Fastest way to determine period of eventually periodic sequence

sequences-and-series

(Note: The original version of the question generated 1 upvote. Adding various explanatory comments in 3 subsequent Edits, generated 2 downvotes, which leads me to think added in the overall confusion, so I am reverting this back to the original. Eric Towers covered the question with his answer sufficiently.)

How can I extract the period of an eventually periodic sequence $a_n$, other than manually examining the entire orbit and making comparisons?

If my function is $f(z)$, my starting point is $z_0$, denoting the iterates of $f$ as $f^{(n)}(z)$, $n\in \mathbb{N}$, the orbit will be: $\{z_0, f(z_0), f^{(2)}(z_0), \ldots,f^{(n)}(z_0),\ldots\}$, and the sequence is given by $a_n=f^{(n)}(z_0)$, with $a_0=z_0$, etc.

A necessary (but not sufficient – depends on precision $\epsilon$, etc) condition for an eventually $p$-periodic convengence is obviously $|a_{n+p}-a_n|\le \epsilon$, for given $\epsilon>0$, so if I check a (finite always) orbit backwards starting at the last point $a_N$ for matches, then if the condition is satisfied for $a_N$ and $a_{N-p}$, then that's close to the converging period being $p$.

This calculation obviously contributes at least $O(N)$ for each point on my graphics plane in the worst case and stalks badly the calculations for the overall convergence.

Is there a faster way to check a finite list of values of $a_n$ for (almost – eventual) periodicity, under the assumption that $a_n$ is eventually periodically convergent?

Best Answer

You describe a search for a cycle in iterated function values.
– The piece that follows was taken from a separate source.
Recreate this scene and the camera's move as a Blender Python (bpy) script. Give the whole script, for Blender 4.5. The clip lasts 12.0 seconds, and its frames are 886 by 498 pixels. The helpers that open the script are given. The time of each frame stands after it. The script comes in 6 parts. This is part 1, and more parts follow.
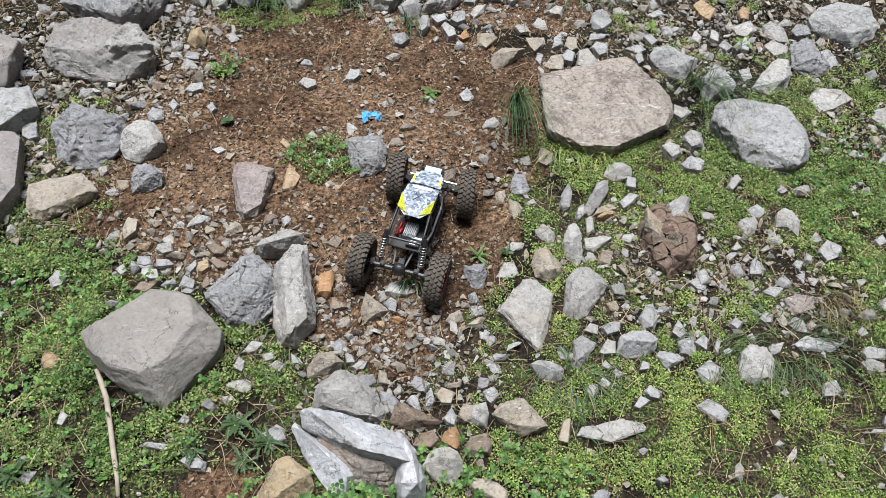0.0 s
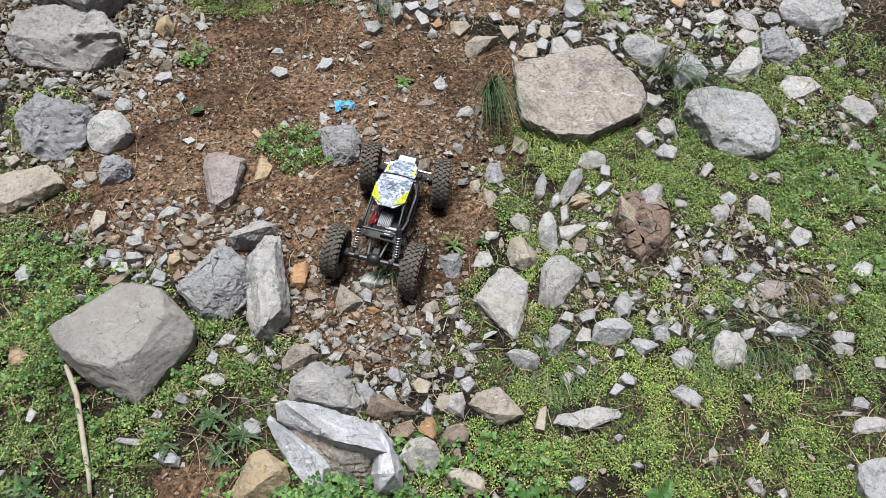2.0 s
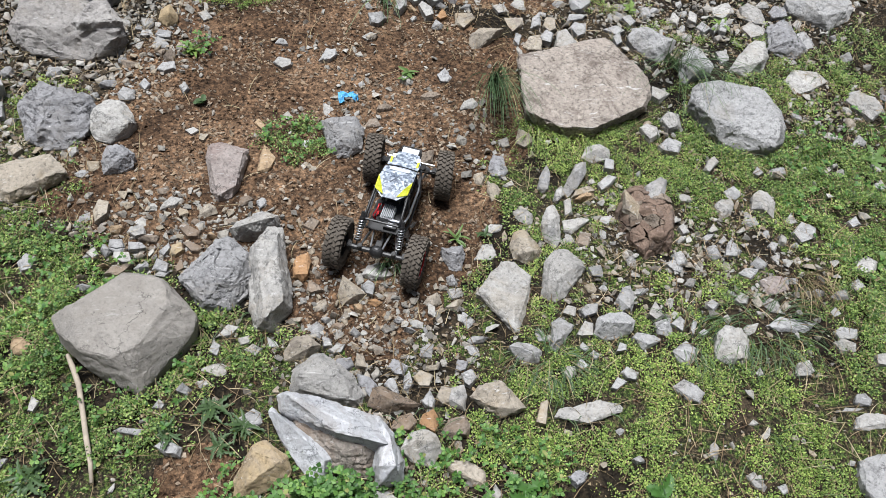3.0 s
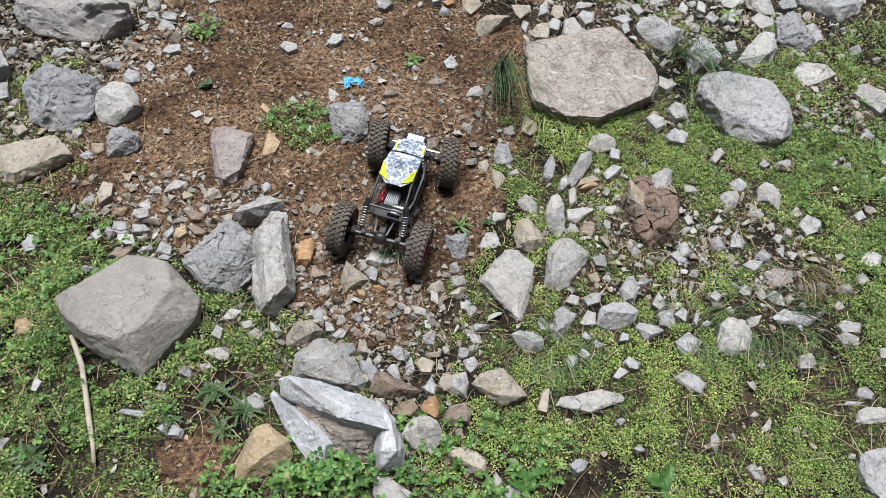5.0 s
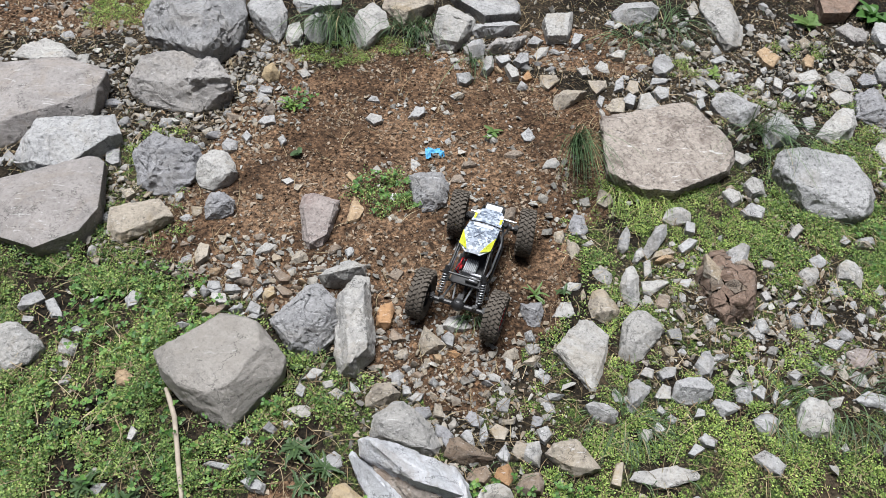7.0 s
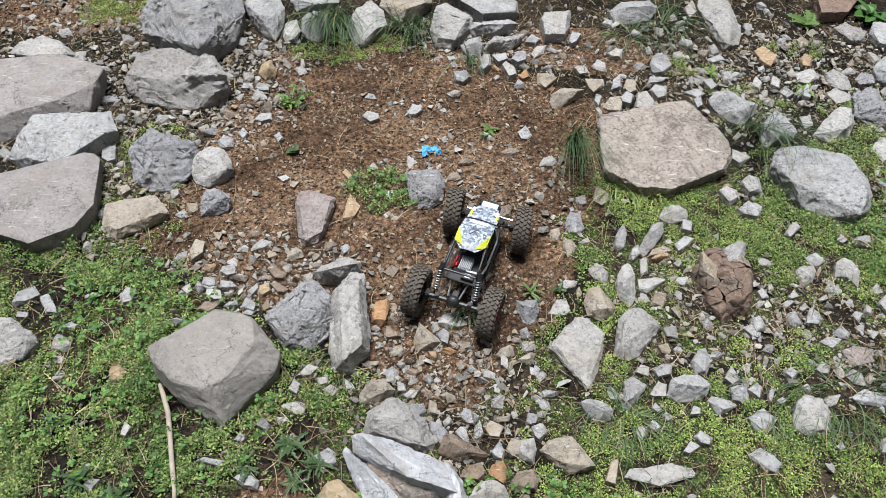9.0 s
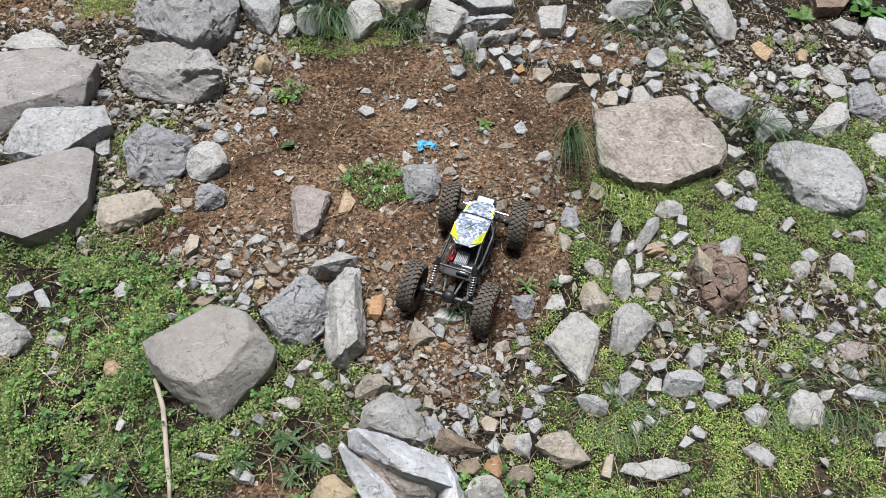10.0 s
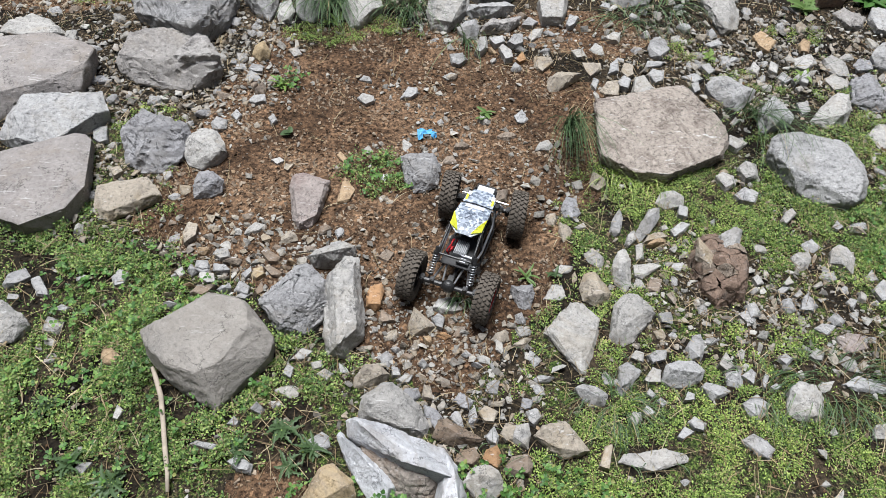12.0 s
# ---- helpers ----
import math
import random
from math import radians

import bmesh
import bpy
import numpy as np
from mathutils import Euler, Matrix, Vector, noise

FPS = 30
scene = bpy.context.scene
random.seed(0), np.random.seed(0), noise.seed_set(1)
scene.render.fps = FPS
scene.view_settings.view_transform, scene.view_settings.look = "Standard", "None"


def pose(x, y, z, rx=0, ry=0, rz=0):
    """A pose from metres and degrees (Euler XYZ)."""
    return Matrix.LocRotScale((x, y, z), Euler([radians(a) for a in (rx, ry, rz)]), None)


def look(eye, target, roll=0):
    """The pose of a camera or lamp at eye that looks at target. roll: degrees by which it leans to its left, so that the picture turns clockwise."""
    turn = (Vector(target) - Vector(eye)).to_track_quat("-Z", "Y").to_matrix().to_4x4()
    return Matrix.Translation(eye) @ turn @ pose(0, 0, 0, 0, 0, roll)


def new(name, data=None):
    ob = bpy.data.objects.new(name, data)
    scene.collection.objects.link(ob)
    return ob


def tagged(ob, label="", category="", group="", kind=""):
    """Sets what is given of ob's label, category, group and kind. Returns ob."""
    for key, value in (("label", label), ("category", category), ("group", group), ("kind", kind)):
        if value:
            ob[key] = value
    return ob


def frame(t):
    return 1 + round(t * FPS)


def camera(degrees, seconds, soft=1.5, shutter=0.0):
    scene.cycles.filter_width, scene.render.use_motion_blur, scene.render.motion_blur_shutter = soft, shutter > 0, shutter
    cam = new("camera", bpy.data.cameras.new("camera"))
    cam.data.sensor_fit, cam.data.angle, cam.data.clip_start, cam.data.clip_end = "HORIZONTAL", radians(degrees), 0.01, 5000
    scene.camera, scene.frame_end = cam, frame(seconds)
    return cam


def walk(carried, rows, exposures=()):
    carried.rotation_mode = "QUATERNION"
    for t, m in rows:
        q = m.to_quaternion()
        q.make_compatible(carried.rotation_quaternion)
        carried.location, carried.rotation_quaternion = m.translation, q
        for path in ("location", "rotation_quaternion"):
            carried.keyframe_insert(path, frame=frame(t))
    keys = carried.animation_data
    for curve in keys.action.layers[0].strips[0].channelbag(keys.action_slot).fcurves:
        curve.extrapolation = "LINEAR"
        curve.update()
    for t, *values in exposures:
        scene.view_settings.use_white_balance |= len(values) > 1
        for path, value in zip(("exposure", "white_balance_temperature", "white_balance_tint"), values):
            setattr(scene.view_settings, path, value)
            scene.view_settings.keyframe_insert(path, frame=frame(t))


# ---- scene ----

This is called "cycle detection".

If exact computation is possible in reasonable time (for instance if this is a sequence of integers), Floyd's algorithm finds the period in time $O(\mu +\lambda)$, where $\mu$ is the index of the first element of the cycle and $\lambda$ is the period. It requires $O(1)$ storage (since it only ever stores two sequence values). Brent has a similar algorithm with the same asymptotics. There are several algorithms that trade increased space complexity for time complexity.

If exact computation is not possible, then you are looking at "approximate period detection" (example paper). There are various definitions of approximate period, for instance this, this, and this. Algorithms strongly depend on what sort of approximation you are willing to use. A method is to use the Fourier transform to estimate the period -- note that this makes no claim that the values of the sequence approximately repeat.

If you attempt to use an exact method for an inexact iterator or inexact sequence, then you should not expect the algorithm to ever find a period. See chaotic iterated maps, for instance the logistic map -- (imagine that your iterations should be right at the edge of a transition from periodic to chatoc behaviour. If you had infinite working precision, you could stay on the periodic side, but since you don't you should expect unpredictable transitions from periodic to chaotic behaviour and back.)